О каком одиночестве толкую я? Не бытовом, конечно, не житейском, а об одиночестве как состоянии духа, вне которого подлинный художник немыслим. Это вовсе не означает, что он должен отгородиться от людских забот и тревог, — упаси бог! — но для того, чтобы эти чужие заботы и тревоги — легендарного ли копателя, современного ли инженера — переплавились в его собственную боль, нужно особое состояние души. Именно его и обретает, пережив утраты своих героев, незримый повествователь. Всё крепче и зорче становится он. И беспощадней в своих пророчествах, которые, как правило, сбываются. На сломе эпох, на переходе из одного исторического времени в другое написана повесть «Лаз», своего рода притча, смысл которой стал понятен лишь позже, когда мы поняли, что этот самый переход не подготовлен, путь не выверен и уж тем более не расчищен, “лаз” оказался слишком узким. Вот мы и застряли в нём…
У Маканина нет прямых публицистических высказываний. Он не даёт интервью, не выступает по телевизору, не участвует в политических шоу, не изобличает власть и уж тем более не поёт ей дифирамбов. Маканин — один из самых несуетных художников нашего времени. Но это не значит, что он не видит того, что делается вокруг. Ещё как видит! Не зря рассказ «Кавказский пленный» появился в самый разгар чеченских событий.
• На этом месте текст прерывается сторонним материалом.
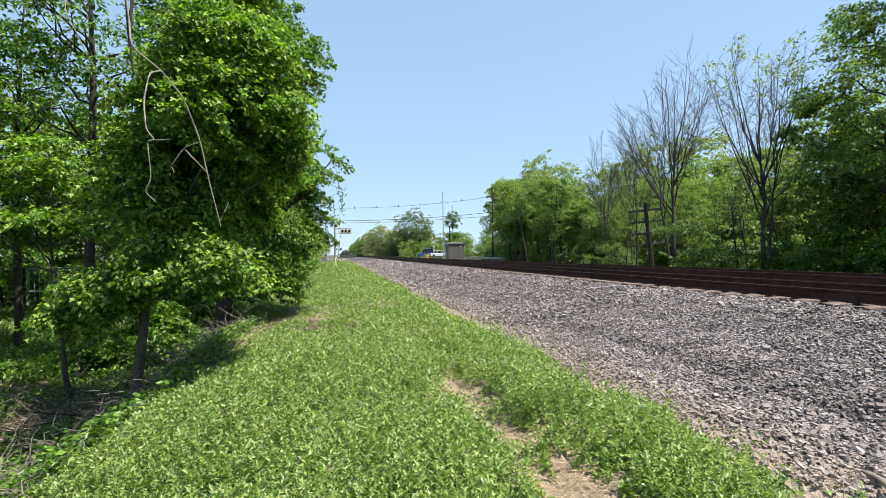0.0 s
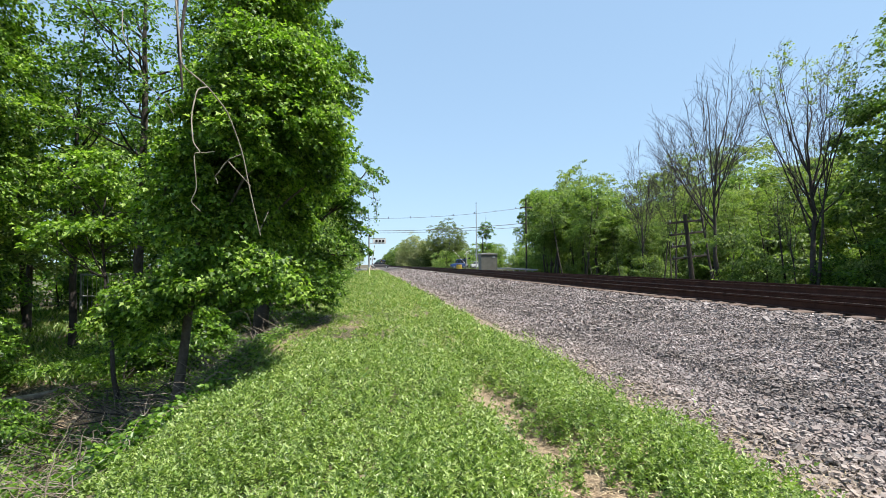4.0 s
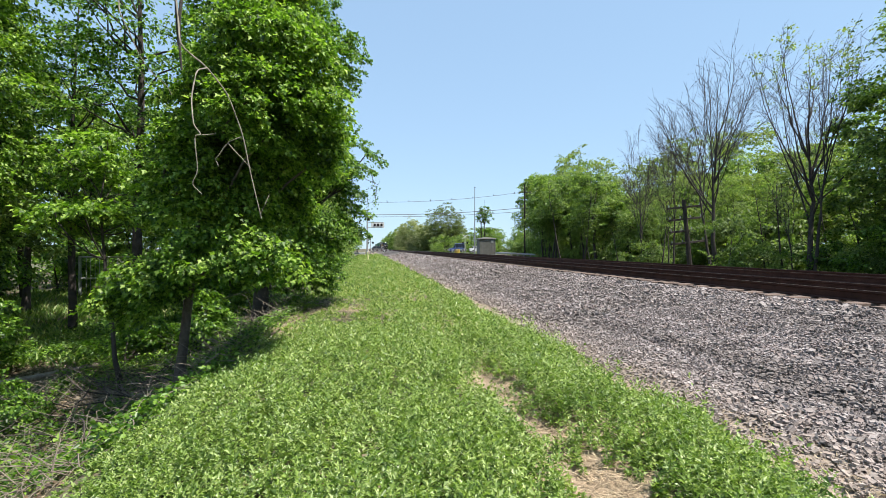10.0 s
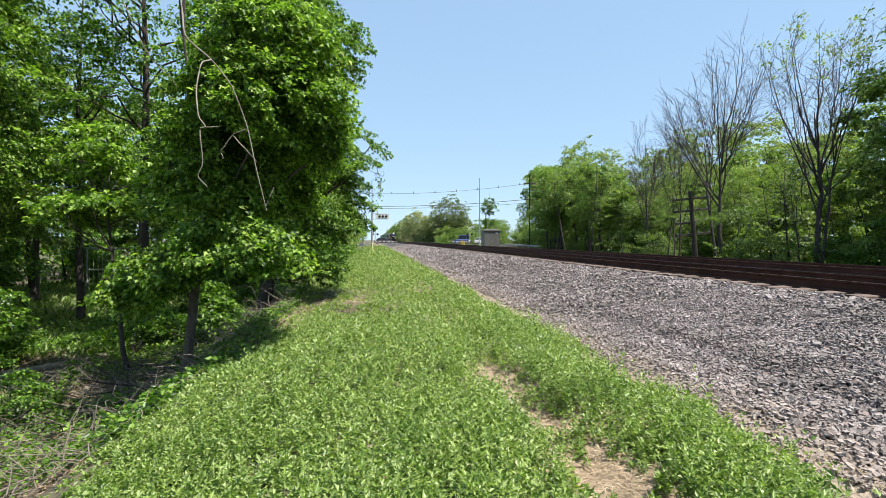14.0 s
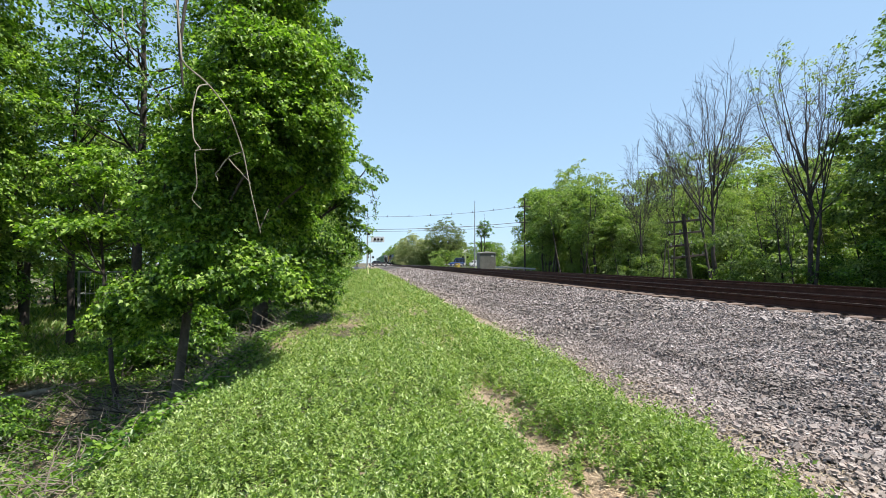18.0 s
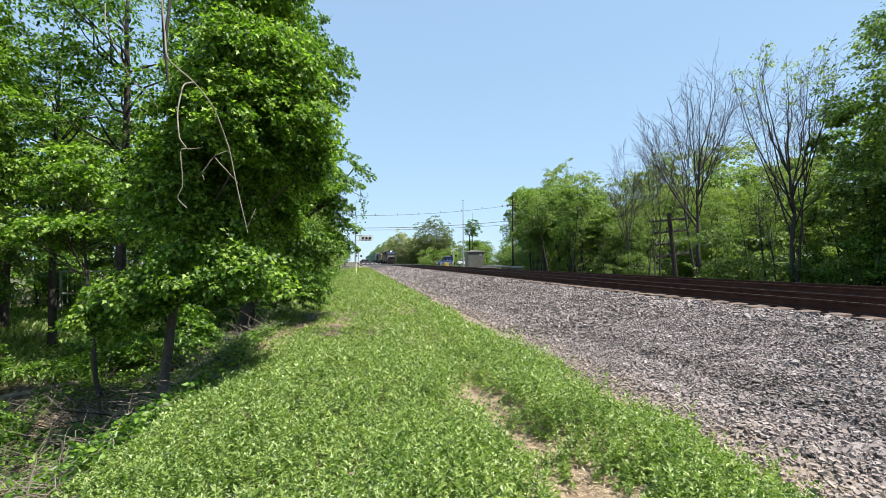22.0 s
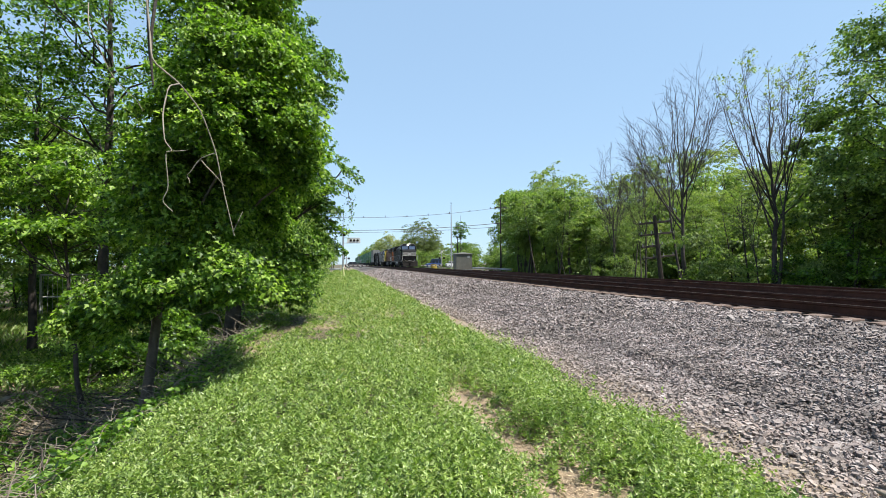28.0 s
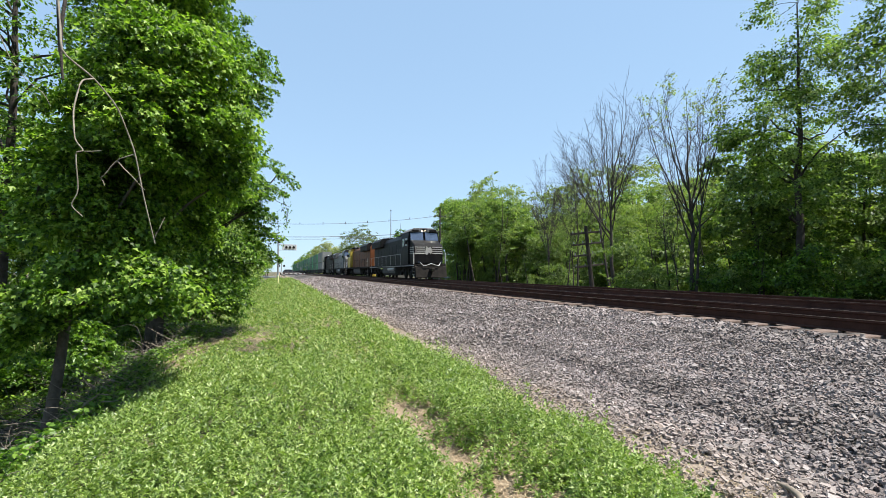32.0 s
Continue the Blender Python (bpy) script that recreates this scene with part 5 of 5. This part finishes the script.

Но это не публицистический отклик на горячее событие дня, это — философское произведение, в котором ставится под сомнение знаменитая формула: красота спасёт мир. Маканин вообще ничему не верит на слово, он, следуя завету Сократа, обожает “испытывать”. Испытывать как людей, так и идеи. Вот только это не рассудочный анализ, не умозрительные построения, а исполненный мощной изобразительной силы мир. Изобразительной и музыкальной. Для Маканина, страстного меломана (потому-то и не “прямая линия”, а “контрапункт”), это особенно важно.